[Task brief]: Return only the number of lines in the entries below that hold the word "Write".

[Records for the exercise]:
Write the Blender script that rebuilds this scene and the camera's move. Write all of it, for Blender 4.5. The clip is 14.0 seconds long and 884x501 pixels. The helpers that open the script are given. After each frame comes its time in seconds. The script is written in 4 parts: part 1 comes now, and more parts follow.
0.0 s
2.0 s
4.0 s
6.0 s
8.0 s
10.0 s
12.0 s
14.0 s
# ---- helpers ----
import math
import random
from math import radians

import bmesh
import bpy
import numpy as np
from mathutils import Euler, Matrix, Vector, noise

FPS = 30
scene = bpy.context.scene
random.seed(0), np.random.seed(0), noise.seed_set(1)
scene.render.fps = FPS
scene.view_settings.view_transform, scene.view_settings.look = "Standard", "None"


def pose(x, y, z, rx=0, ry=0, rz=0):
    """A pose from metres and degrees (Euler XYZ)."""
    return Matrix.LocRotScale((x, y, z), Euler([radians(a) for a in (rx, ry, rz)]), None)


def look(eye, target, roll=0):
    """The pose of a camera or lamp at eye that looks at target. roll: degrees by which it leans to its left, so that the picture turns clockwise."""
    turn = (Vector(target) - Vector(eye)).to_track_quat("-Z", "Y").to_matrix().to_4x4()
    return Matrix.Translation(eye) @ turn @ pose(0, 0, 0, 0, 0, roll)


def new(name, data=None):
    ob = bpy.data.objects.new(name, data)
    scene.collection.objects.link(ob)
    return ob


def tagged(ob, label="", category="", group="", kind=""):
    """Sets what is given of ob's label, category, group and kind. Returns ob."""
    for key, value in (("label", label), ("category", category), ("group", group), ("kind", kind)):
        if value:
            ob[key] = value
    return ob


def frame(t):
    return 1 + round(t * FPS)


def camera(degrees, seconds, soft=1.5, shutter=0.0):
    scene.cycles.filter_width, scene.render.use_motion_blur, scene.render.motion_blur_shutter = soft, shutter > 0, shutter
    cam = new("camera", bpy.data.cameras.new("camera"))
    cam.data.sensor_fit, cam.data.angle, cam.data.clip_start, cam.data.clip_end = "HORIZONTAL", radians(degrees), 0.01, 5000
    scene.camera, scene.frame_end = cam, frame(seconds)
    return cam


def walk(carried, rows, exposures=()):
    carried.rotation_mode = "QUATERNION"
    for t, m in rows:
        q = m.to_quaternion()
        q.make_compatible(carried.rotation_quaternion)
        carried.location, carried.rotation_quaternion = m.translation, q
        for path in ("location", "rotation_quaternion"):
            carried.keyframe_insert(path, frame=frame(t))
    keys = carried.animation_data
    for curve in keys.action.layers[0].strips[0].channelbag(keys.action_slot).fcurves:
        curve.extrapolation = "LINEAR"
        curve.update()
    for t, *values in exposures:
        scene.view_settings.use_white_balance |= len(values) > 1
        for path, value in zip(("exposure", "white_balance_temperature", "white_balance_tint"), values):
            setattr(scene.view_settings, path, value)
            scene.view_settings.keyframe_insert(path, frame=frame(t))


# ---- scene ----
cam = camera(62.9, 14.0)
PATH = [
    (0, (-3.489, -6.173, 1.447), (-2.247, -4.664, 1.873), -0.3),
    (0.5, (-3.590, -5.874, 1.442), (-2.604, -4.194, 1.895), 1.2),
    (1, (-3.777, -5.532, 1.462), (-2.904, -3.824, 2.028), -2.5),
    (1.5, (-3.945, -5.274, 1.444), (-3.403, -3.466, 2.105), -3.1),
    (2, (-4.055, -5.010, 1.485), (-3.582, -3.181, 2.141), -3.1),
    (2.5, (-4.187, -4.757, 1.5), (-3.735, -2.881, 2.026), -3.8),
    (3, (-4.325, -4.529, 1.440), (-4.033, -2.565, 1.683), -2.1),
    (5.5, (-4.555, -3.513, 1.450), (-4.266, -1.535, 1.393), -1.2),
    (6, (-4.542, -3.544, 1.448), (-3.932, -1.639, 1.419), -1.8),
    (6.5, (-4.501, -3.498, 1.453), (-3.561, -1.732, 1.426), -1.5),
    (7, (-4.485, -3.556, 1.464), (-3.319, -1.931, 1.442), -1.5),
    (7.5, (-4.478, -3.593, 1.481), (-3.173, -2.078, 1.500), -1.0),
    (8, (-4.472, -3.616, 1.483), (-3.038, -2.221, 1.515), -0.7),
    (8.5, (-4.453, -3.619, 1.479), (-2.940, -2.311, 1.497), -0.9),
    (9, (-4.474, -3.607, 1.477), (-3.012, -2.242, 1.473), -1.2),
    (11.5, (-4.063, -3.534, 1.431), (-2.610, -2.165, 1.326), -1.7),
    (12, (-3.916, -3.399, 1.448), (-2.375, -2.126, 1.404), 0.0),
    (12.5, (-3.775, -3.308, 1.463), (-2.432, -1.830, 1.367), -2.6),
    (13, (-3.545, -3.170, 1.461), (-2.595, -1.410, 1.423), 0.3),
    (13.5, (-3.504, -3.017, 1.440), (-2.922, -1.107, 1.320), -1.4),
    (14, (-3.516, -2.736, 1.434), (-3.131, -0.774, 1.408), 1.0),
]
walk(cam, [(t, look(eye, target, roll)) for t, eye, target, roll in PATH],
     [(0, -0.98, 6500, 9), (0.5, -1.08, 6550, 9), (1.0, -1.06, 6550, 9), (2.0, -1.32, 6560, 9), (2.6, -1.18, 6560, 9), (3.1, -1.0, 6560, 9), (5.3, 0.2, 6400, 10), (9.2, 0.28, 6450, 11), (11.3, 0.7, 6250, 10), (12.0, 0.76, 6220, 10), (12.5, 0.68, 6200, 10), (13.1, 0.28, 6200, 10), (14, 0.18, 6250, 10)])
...
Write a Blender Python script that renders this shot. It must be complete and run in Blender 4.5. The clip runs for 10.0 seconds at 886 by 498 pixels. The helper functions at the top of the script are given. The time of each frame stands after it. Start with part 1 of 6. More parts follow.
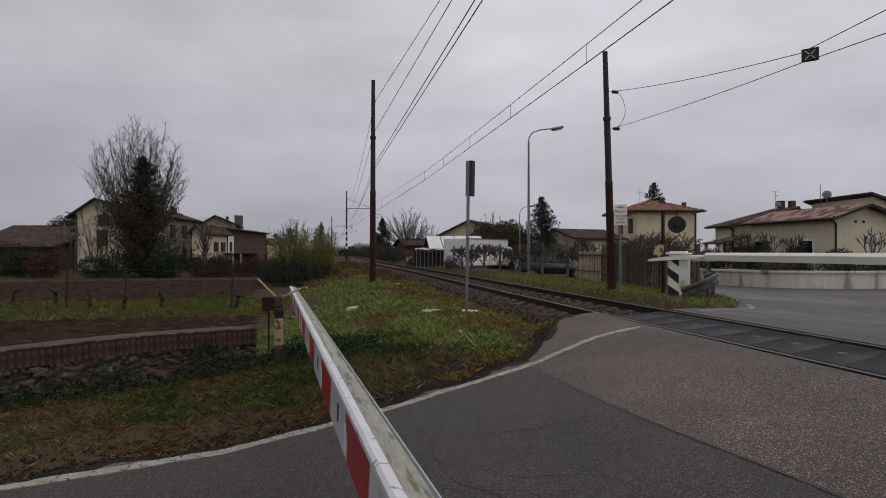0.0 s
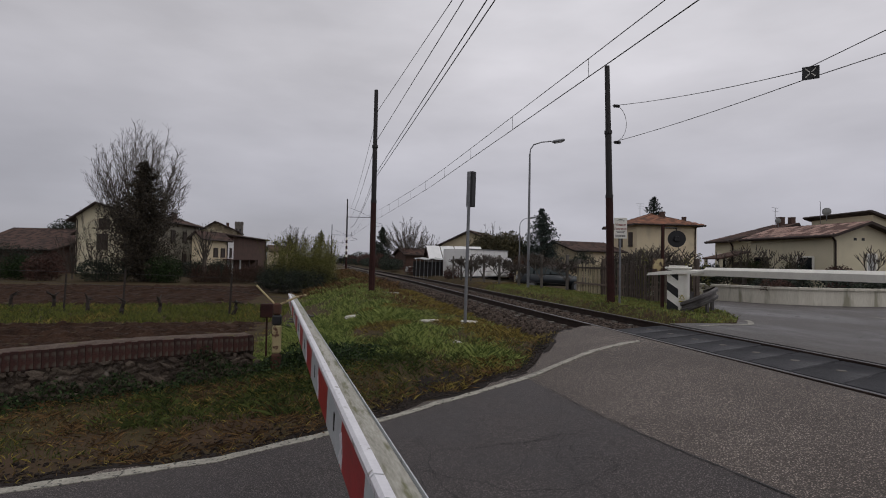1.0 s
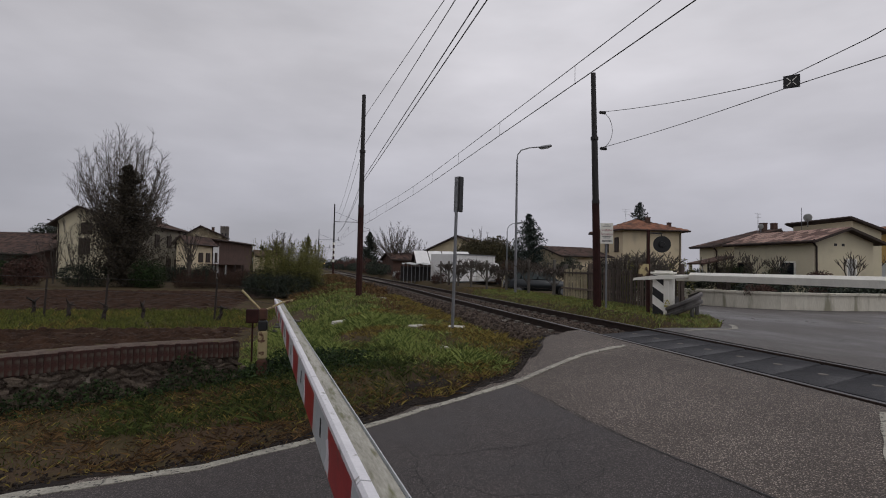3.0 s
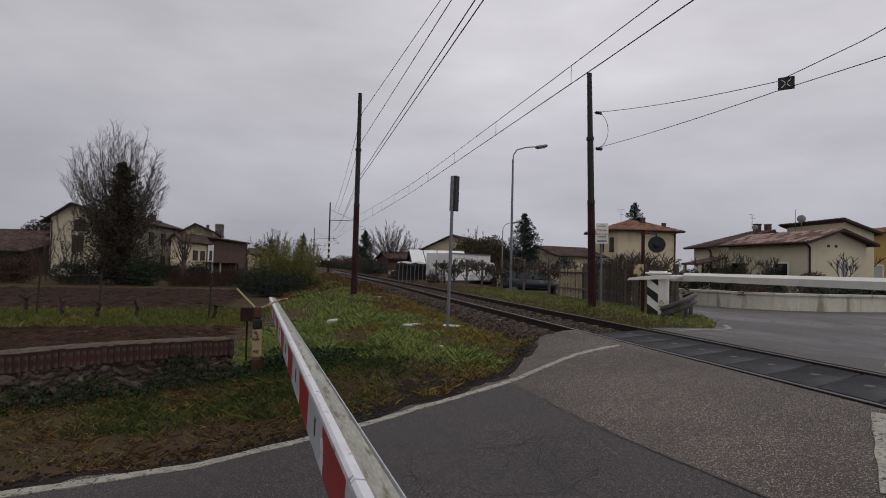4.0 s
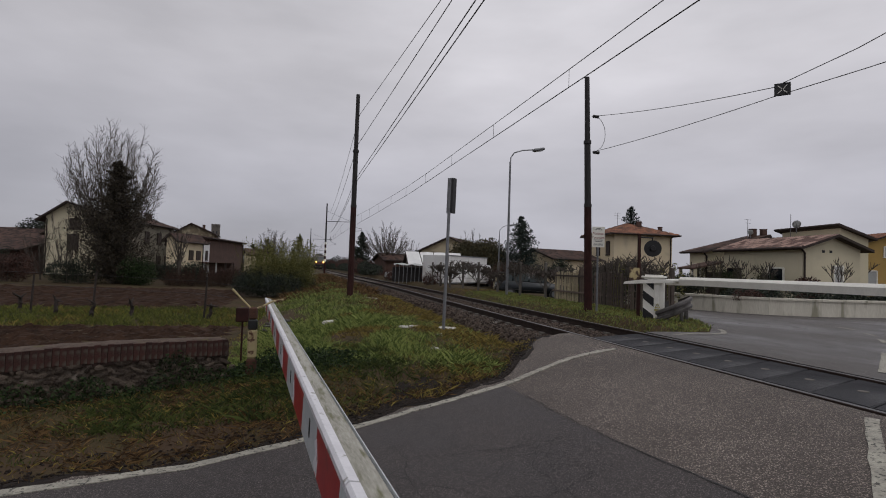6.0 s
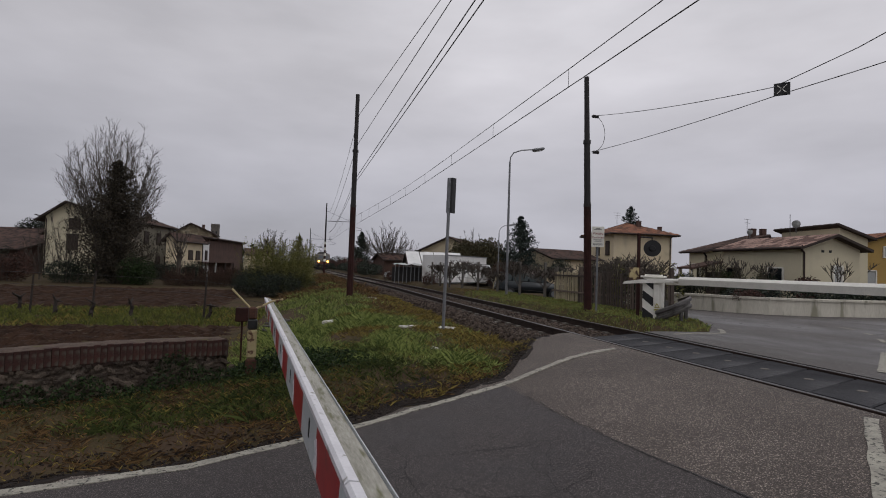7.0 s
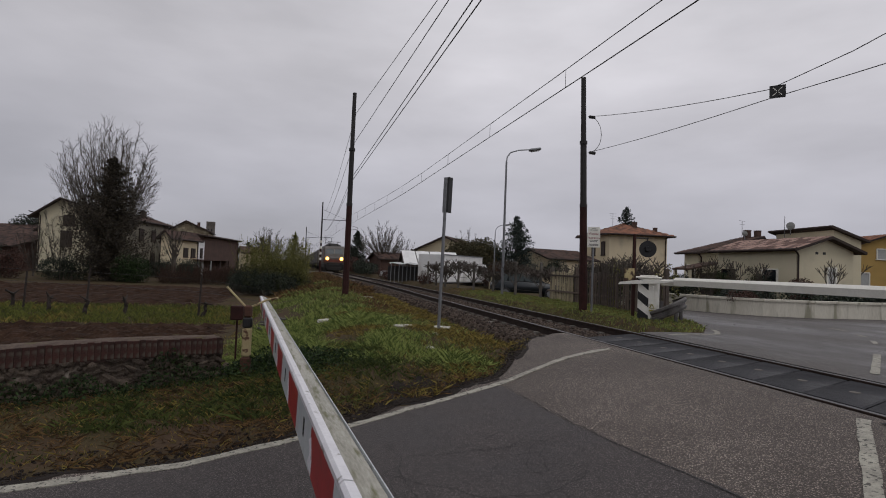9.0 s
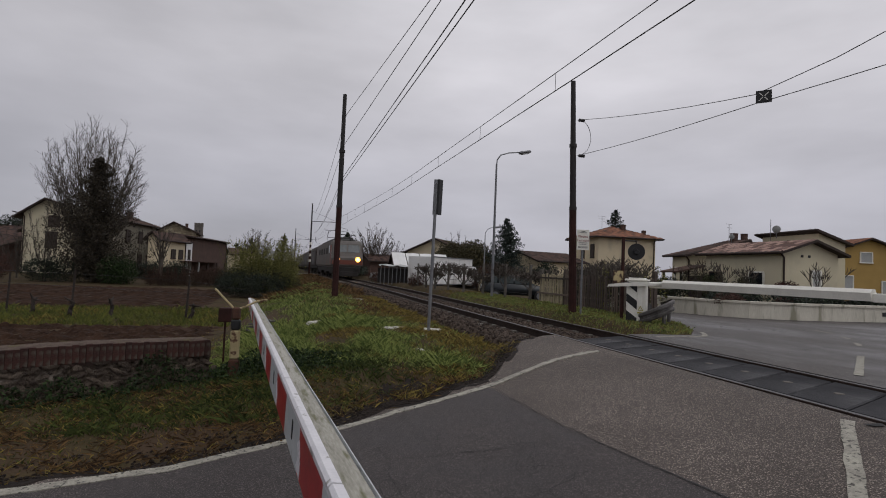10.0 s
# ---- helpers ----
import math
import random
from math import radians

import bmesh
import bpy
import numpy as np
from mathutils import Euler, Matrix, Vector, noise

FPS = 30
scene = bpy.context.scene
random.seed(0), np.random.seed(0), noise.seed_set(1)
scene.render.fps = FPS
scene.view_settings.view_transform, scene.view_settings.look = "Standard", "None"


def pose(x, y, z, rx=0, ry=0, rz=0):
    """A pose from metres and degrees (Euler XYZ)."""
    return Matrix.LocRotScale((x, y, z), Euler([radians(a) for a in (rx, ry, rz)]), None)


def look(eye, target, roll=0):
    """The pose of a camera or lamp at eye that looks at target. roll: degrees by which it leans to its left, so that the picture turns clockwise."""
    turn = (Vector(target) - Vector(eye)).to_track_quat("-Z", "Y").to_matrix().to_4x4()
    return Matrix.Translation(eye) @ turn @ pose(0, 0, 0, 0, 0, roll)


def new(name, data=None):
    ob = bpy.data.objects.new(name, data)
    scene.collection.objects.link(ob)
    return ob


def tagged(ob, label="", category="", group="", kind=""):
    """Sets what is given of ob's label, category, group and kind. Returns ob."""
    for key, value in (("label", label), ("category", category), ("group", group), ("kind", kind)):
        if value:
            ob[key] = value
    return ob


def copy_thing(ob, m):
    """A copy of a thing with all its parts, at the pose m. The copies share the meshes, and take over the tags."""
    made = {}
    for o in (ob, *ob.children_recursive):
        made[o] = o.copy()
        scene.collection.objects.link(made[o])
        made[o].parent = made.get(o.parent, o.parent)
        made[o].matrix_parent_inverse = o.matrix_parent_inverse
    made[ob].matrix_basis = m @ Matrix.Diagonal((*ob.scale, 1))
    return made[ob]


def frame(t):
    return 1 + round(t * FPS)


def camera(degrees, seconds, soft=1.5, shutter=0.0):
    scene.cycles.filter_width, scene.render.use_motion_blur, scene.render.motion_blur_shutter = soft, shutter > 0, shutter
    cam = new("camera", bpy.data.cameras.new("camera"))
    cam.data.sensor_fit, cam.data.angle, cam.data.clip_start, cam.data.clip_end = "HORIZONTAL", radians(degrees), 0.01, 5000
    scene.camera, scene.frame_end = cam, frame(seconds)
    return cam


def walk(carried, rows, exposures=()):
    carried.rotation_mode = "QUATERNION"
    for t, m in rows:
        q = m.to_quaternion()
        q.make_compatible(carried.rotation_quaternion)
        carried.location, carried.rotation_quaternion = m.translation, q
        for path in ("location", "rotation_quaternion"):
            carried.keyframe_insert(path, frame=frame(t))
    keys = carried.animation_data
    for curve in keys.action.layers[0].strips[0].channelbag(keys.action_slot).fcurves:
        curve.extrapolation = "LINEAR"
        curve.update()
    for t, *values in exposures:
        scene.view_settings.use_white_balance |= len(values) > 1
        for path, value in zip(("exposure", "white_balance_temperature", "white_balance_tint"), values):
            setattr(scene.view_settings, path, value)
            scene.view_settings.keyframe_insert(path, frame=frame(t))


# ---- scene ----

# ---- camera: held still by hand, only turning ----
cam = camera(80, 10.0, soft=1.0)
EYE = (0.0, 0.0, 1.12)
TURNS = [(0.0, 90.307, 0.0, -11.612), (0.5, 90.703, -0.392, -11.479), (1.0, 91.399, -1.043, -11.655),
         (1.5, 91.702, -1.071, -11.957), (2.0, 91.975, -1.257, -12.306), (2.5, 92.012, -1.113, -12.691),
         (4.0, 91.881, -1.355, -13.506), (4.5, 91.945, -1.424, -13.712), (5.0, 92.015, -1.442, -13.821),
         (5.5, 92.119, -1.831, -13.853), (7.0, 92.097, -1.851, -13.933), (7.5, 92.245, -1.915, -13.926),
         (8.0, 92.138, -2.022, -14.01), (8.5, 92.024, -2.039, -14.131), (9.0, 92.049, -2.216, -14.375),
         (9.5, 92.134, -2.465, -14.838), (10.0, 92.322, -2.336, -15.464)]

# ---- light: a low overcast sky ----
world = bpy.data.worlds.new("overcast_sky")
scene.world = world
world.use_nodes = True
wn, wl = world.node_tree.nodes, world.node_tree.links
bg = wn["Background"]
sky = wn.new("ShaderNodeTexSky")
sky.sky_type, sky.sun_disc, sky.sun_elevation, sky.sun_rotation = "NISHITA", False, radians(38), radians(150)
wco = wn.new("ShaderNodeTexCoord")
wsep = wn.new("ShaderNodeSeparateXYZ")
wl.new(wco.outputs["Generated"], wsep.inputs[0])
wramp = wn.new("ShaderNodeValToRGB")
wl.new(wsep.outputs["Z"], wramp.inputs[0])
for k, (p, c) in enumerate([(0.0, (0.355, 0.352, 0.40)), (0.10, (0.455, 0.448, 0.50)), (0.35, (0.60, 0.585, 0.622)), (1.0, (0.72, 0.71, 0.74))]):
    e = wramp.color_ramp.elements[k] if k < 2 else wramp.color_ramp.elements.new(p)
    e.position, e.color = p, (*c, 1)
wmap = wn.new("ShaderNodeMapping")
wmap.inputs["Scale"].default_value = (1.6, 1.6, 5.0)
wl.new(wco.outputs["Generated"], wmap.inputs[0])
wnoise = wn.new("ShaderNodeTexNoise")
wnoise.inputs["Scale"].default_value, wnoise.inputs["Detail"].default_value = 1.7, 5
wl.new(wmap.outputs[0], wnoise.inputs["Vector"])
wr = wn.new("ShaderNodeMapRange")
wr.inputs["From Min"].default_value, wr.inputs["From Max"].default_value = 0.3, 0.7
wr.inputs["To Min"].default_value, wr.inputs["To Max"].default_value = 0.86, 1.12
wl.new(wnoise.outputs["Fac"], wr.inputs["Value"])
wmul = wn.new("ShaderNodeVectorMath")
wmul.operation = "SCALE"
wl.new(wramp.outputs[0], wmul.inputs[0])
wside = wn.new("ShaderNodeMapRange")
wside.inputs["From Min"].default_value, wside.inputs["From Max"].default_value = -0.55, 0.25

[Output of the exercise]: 2